In the immediate term, the outlook for natural gas prices will depend on the weather. Last year's record natural gas inventories were drawn down by a very hot summer and a cold winter. There was also a lot of coal-to-gas switching by power plants. With prices back above $4, some plants will be going back to cheaper coal, and that will mean less demand for natural gas. Natural gas is a weather-driven commodity, and we need another hot summer and cold winter to really get prices moving higher.
In terms of natural gas supply, total U.S. natural gas storage stood at 1.673 trillion cubic feet as of last week. Stocks were 804 billion cubic feet less than last year at this time, and 66 billion cubic feet below the five-year average of 1.739 trillion cubic feet for this time of year.
Supply has come down as companies stopped drilling for natural gas. The number of rigs drilling for natural gas is near 14 year lows. Companies curbed their drilling as low prices made it uneconomical. Producers switched instead to drilling for oil and liquids that are more profitable. It's important to note that the low rig count is for dry natural gas wells, but at all-time highs for oil. Natural gas is still a byproduct when drilling for oil, so natural gas is still flowing into pipelines at a high rate.
To play rising natural gas prices, there are several ways to invest depending on your strategy and risk level.
Exxon Mobil Corporation (XOM)
Dividend Yield: 2.60%
Exxon Mobil is the largest producer of natural gas in the United States. Exxon purchased XTO Energy back in 2009, right before natural gas prices collapsed. In terms of timing, it probably was about as bad as it gets in terms of buying high and selling low. Fortunately for Exxon shareholders, a $41 billion acquisition is just a year's profit for Exxon.

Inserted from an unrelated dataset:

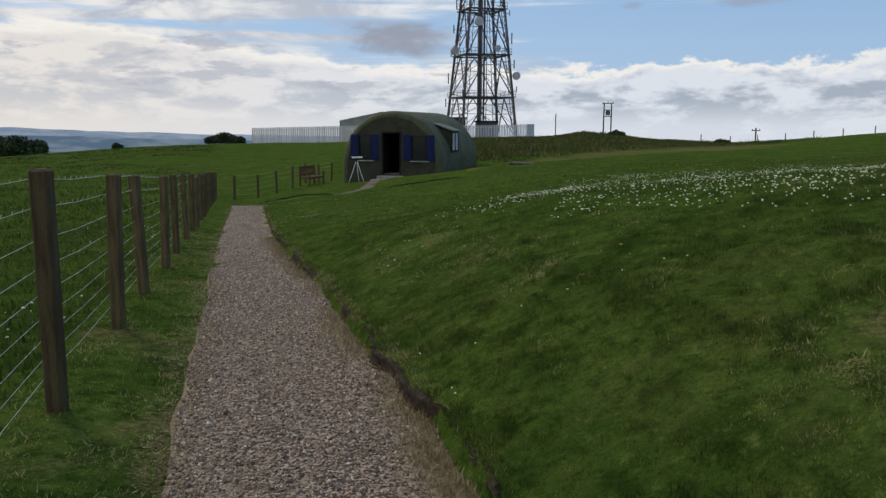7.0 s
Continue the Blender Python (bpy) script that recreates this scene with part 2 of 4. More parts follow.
M = {
    "grass": material("turf", build_grass),
    "blade": material("grass_blade", lambda w: blade_build(w, (0.040, 0.086, 0.007), (0.165, 0.245, 0.026), (0.40, 0.33, 0.16))),
    "rough": material("rough_blade", lambda w: blade_build(w, (0.040, 0.078, 0.007), (0.115, 0.165, 0.018), (0.26, 0.22, 0.10))),
    "heath": material("heath_blade", lambda w: blade_build(w, (0.042, 0.066, 0.014), (0.092, 0.110, 0.030), (0.22, 0.16, 0.07))),
    "gravel": material("gravel", build_gravel),
    "stone": material("chippings", build_stone),
    # brown soil, made extra dark to paint in shade below the turf edge
    "soil": worn("soil", (0.018, 0.012, 0.006), (0.055, 0.037, 0.019), 30, 0.95, bump=0.8),
    "post": worn("weathered_post", (0.074, 0.053, 0.023), (0.128, 0.096, 0.046), 5, 0.9, bump=0.6, stretch=(6, 6, 0.7), vary=0.18),
    "wire": worn("galvanised_wire", (0.36, 0.36, 0.33), (0.52, 0.52, 0.48), 8, 0.7, 0.0, 0.1),
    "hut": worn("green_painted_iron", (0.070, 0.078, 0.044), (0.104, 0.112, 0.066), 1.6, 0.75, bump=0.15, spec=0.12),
    # end walls and dormer: the shell's green at about 0.6 of its values
    "hut_face": worn("darker_green_wall", (0.044, 0.048, 0.031), (0.062, 0.066, 0.043), 1.8, 0.9, bump=0.2, spec=0.12),
    "shed": worn("pale_green_sheeting", (0.24, 0.26, 0.22), (0.32, 0.34, 0.29), 0.5, 0.7, bump=0.1),
    "hut_roof": worn("pale_green_felt", (0.105, 0.125, 0.085), (0.15, 0.165, 0.12), 1.8, 0.7, bump=0.2),
    "blue": worn("blue_paint", (0.008, 0.016, 0.068), (0.012, 0.024, 0.095), 4, 0.55, bump=0.1, spec=0.12),
    "black": worn("black_paint", (0.010, 0.010, 0.011), (0.020, 0.020, 0.021), 4, 0.6, bump=0.1, spec=0.12),
    "white": worn("white_paint", (0.70, 0.71, 0.70), (0.80, 0.80, 0.79), 6, 0.5, bump=0.1, c=(0.5, 0.5, 0.48)),
    "steel": worn("mast_steel", (0.070, 0.072, 0.080), (0.12, 0.122, 0.13), 0.8, 0.6, 0.5, 0.1, c=(0.13, 0.055, 0.035)),
    "palisade": worn("galvanised_palisade", (0.60, 0.59, 0.60), (0.72, 0.71, 0.72), 0.5, 0.6, 0.1, 0.1, vary=0.12),
    "dish": worn("grey_dish", (0.42, 0.43, 0.45), (0.52, 0.53, 0.55), 1, 0.5, 0, 0.1),
    "wood": worn("bench_wood", (0.085, 0.040, 0.022), (0.13, 0.065, 0.036), 6, 0.6, bump=0.4, stretch=(1, 8, 8)),
    "rock": worn("lichened_rock", (0.095, 0.092, 0.080), (0.175, 0.168, 0.15), 3.0, 0.95, bump=0.9, c=(0.08, 0.075, 0.065)),
    "rock_brown": worn("brown_rock", (0.060, 0.048, 0.038), (0.11, 0.090, 0.072), 3.0, 0.95, bump=0.9, c=(0.05, 0.045, 0.035)),
    "trodden": worn("trodden_grit", (0.085, 0.070, 0.042), (0.150, 0.122, 0.080), 9, 0.95, bump=0.6),
    "straw": worn("straw", (0.24, 0.19, 0.095), (0.36, 0.29, 0.16), 20, 0.9, bump=0.1),
    "concrete": worn("concrete", (0.24, 0.225, 0.20), (0.34, 0.32, 0.29), 4, 0.9, bump=0.5),
    "dark_wall": worn("dark_render", (0.07, 0.068, 0.066), (0.10, 0.096, 0.092), 0.8, 0.9, bump=0.2),
    "flower": worn("clover_white", (0.74, 0.74, 0.54), (0.88, 0.87, 0.70), 30, 0.7, bump=0.1, c=(0.6, 0.62, 0.42)),
    "yellow": worn("yellow_petal", (0.70, 0.55, 0.03), (0.80, 0.68, 0.06), 30, 0.6, bump=0.1),
    "leaf": worn("dark_leaf", (0.022, 0.040, 0.014), (0.045, 0.070, 0.022), 0.6, 0.8, bump=0.1),
    "bark": worn("bark", (0.05, 0.04, 0.03), (0.09, 0.07, 0.05), 5, 0.9, bump=0.6),
    "bag": worn("grey_cloth", (0.16, 0.19, 0.22), (0.32, 0.35, 0.37), 14, 0.8, bump=0.6),
}


# ---- mesh helpers ----
def part(name, bm, mat, parent=None, label="", smooth=False):
    me = bpy.data.meshes.new(name)
    bm.to_mesh(me)
    bm.free()
    me.materials.append(mat)
    if smooth:
        for p in me.polygons:
            p.use_smooth = True
    ob = new(name, me)
    ob.parent = parent
    if label:
        tagged(ob, label)
    return ob


def box(bm, at, size, m=None, bevel=0.0):
    x, y, z = (s / 2 for s in size)
    vs = [bm.verts.new((at[0] + sx * x, at[1] + sy * y, at[2] + sz * z)) for sz in (-1, 1) for sx, sy in ((-1, -1), (1, -1), (1, 1), (-1, 1))]
    for q in ((3, 2, 1, 0), (4, 5, 6, 7), (0, 1, 5, 4), (1, 2, 6, 5), (2, 3, 7, 6), (3, 0, 4, 7)):
        bm.faces.new([vs[i] for i in q])
    if bevel:
        vs = bmesh.ops.bevel(bm, geom=list({e for v in vs for e in v.link_edges}), offset=bevel, segments=1, affect="EDGES")["verts"]
    if m is not None:
        bmesh.ops.transform(bm, matrix=m, verts=vs)
    return bm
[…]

Last year when Chesapeake Energy (CHK) and other producers were cutting back production, many thought Exxon would as well. Instead Exxon kept its current production rates. Many thought at the time was that Exxon was looking to squeeze the weaker producers and didn't mind the low prices. Exxon isn't as dependent on the price of natural gas as Chesapeake is. So far, Exxon hasn't announced or made any further major acquisitions in the space, but with the all-clear that the low for natural gas is in, Exxon might just do that now.
United States Natural Gas Fund (UNG)
UNG is a pure play on the direction of natural gas prices. UNG for a long time was one of the worst investments that you could possibly make. The natural gas futures market had such a terrible contango. What this means is that current natural gas prices were cheaper than future months. UNG would be forced to sell current natural gas futures before they expired and buy the next month, which was more expensive. There was a large spread in natural gas prices, and holders of UNG got screwed every time. There is still contango in the market, but with supplies tightening, it is not that bad. Last year the spread was at times 10 cents or more between months. UNG hit an all-time low last year of $14.25 and just hit a 52-week high above $23.
Chesapeake Energy Corporation (CHK)
Dividend Yield: 1.80%
Chesapeake Energy is the 2nd largest natural gas producer in the United States. The slump in natural gas prices has been painful for Chesapeake and its shareholders. Chesapeake is a pure-play on natural gas, as the company is highly levered and tied to the price of natural gas. According to former CEO Aubrey McClendon, a 10 cent rise in natural gas prices boosts EBITDA for Chesapeake by $100 million.
Former CEO Aubrey McClendon was a permabull on natural gas prices. That hurt the company in more ways than one. For one, he never really diversified the company away from natural gas into higher value oil and liquids. When he started to, it was too late, as the company's balance sheet was too leveraged..
Second, he never properly hedged natural gas prices. He never locked in higher prices for his production. At $5 to $6, he thought that was the bottom. He didn't foresee the drop to under $2. That drop hurt the company dearly, and Chesapeake was forced to unload assets to stay afloat.
All 3 stocks are plays on natural gas. How you invest depends on your risk tolerance. Exxon Mobil is about as safe an energy play as it gets. UNG and Chesapeake will move with the price of natural gas. Exxon Mobil won't. For investors that like the space overall, there's also Range Resources Corporation (RRC), Devon Energy Corporation (DVN), and Southwestern Energy Company (SWN).